Exercise instructions: Drop every picture. Then return, exactly, the lines from the beginning of the listing below through the one containing "of a camera".

--- start of Information shown ---

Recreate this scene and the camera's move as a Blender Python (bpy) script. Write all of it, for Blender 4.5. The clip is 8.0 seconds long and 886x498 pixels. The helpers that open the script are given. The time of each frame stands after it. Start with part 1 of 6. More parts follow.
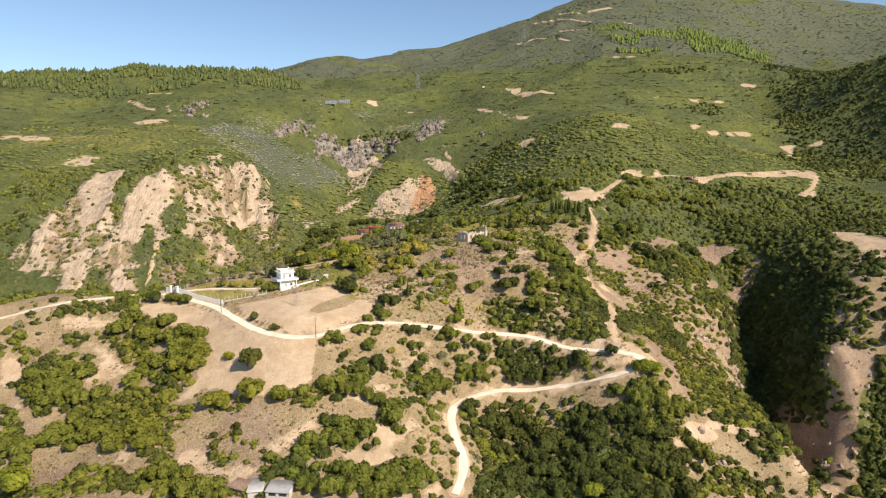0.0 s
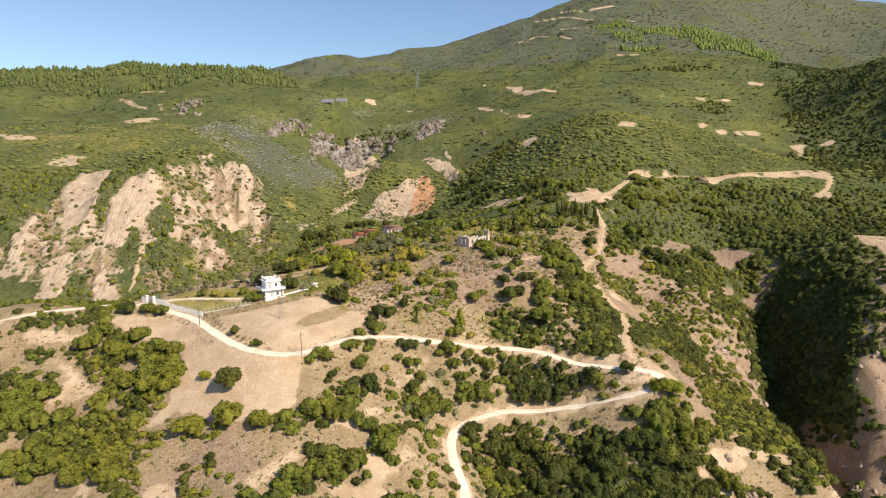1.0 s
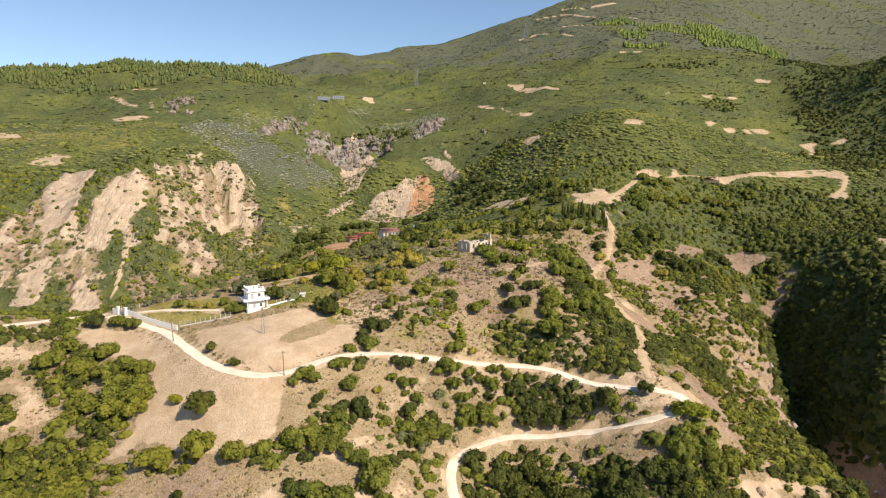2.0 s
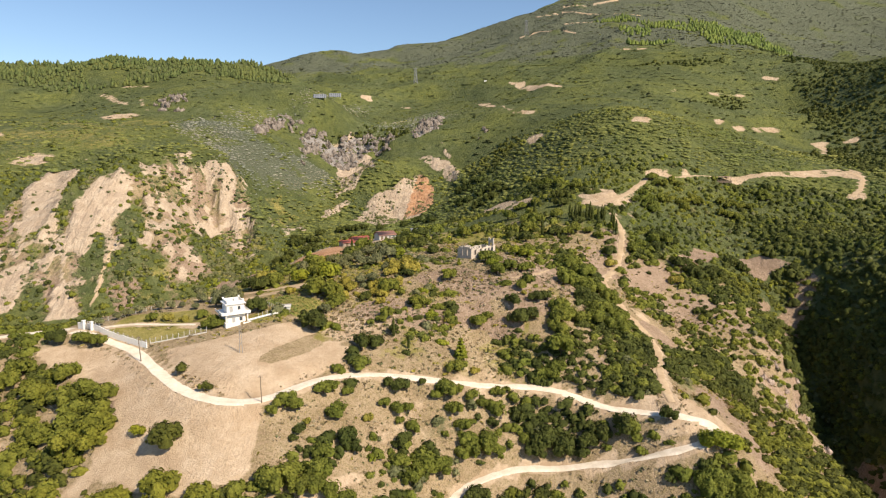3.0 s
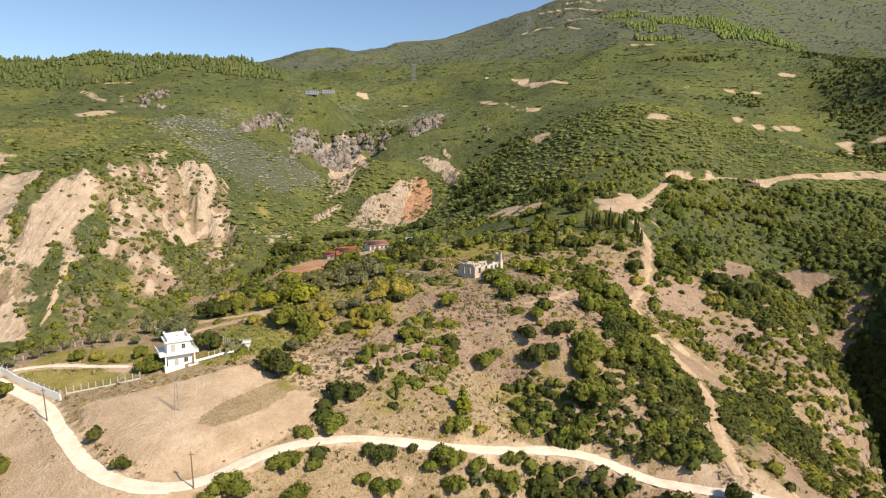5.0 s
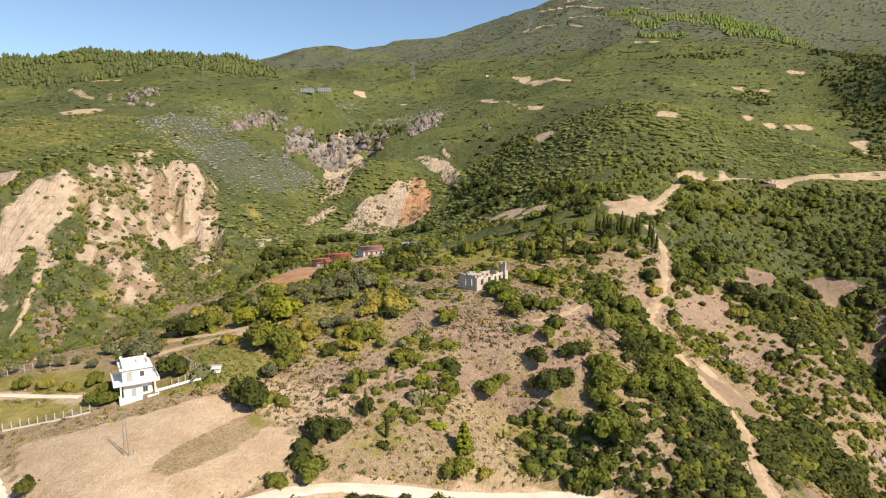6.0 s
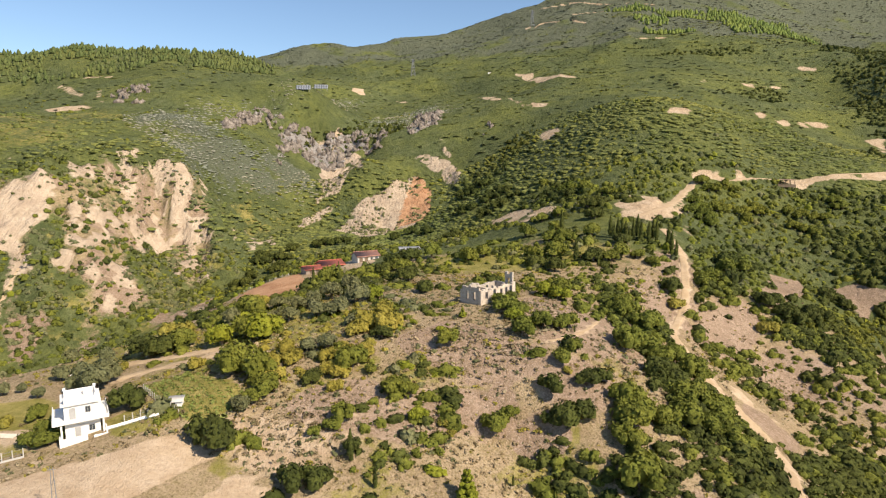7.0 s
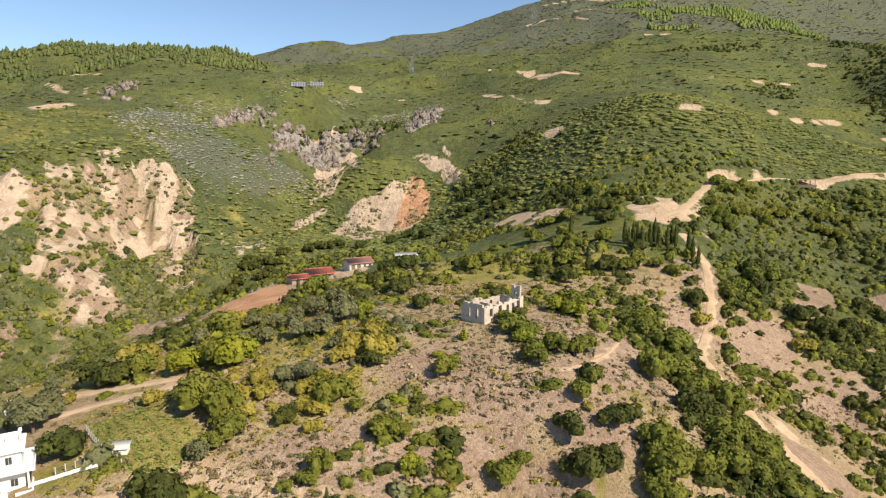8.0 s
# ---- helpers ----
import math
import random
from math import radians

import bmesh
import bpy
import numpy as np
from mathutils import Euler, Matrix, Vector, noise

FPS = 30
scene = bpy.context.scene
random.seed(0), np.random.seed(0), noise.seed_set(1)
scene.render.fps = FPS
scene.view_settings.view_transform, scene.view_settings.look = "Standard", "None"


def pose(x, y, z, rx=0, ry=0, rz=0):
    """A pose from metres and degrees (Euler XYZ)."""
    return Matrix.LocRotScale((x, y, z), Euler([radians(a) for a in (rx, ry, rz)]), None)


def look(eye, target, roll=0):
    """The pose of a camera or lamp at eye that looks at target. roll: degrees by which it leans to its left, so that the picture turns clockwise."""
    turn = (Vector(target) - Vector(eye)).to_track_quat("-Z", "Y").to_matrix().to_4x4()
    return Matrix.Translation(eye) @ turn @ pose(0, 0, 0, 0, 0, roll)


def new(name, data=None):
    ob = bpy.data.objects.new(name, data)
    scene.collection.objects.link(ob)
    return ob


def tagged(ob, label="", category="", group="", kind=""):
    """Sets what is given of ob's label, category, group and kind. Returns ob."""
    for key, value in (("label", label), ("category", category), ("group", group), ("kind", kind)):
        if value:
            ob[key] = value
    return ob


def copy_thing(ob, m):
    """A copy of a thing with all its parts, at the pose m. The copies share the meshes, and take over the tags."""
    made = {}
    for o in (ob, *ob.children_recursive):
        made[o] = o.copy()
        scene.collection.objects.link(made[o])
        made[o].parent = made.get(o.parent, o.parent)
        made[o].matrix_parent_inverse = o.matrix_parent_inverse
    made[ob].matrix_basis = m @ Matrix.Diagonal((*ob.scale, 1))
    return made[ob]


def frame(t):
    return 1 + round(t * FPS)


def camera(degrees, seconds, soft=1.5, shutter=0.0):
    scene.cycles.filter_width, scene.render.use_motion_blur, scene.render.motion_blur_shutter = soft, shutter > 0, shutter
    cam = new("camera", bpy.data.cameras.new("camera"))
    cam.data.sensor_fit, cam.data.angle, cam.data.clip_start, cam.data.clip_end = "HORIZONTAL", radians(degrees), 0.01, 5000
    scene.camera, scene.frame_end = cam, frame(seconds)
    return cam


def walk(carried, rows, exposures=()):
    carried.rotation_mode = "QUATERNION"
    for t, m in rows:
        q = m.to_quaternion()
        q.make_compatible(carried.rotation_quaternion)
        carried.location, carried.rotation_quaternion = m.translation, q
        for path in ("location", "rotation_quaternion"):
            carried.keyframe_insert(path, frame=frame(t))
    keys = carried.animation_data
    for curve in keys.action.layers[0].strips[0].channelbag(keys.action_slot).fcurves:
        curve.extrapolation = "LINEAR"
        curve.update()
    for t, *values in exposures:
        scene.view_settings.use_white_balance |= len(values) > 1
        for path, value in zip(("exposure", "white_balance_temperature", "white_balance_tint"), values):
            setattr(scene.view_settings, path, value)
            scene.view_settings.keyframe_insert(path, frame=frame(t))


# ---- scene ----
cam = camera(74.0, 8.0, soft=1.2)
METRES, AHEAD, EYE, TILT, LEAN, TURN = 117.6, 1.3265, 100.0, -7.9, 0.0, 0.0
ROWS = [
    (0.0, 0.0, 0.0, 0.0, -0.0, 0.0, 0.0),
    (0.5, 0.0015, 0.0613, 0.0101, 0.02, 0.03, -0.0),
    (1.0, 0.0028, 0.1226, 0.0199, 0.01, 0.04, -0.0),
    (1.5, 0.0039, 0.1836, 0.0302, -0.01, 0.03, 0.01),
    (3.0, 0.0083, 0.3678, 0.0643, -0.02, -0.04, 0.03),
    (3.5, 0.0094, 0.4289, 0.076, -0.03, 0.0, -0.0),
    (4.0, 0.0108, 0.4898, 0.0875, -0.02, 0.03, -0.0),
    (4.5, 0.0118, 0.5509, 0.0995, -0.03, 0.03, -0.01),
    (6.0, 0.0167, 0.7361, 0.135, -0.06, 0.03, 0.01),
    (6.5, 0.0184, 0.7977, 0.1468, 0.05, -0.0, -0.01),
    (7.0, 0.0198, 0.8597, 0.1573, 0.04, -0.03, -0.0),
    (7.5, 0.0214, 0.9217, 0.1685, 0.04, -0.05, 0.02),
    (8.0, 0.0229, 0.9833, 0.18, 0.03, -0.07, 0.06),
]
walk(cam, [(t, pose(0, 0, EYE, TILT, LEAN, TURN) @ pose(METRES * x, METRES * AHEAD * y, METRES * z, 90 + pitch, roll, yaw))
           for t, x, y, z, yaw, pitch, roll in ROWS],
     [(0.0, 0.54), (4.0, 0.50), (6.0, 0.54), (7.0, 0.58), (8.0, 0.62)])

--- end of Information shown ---

The response:
Recreate this scene and the camera's move as a Blender Python (bpy) script. Write all of it, for Blender 4.5. The clip is 8.0 seconds long and 886x498 pixels. The helpers that open the script are given. The time of each frame stands after it. Start with part 1 of 6. More parts follow.
0.0 s
1.0 s
2.0 s
3.0 s
5.0 s
6.0 s
7.0 s
8.0 s
# ---- helpers ----
import math
import random
from math import radians

import bmesh
import bpy
import numpy as np
from mathutils import Euler, Matrix, Vector, noise

FPS = 30
scene = bpy.context.scene
random.seed(0), np.random.seed(0), noise.seed_set(1)
scene.render.fps = FPS
scene.view_settings.view_transform, scene.view_settings.look = "Standard", "None"


def pose(x, y, z, rx=0, ry=0, rz=0):
    """A pose from metres and degrees (Euler XYZ)."""
    return Matrix.LocRotScale((x, y, z), Euler([radians(a) for a in (rx, ry, rz)]), None)


def look(eye, target, roll=0):
    """The pose of a camera or lamp at eye that looks at target. roll: degrees by which it leans to its left, so that the picture turns clockwise."""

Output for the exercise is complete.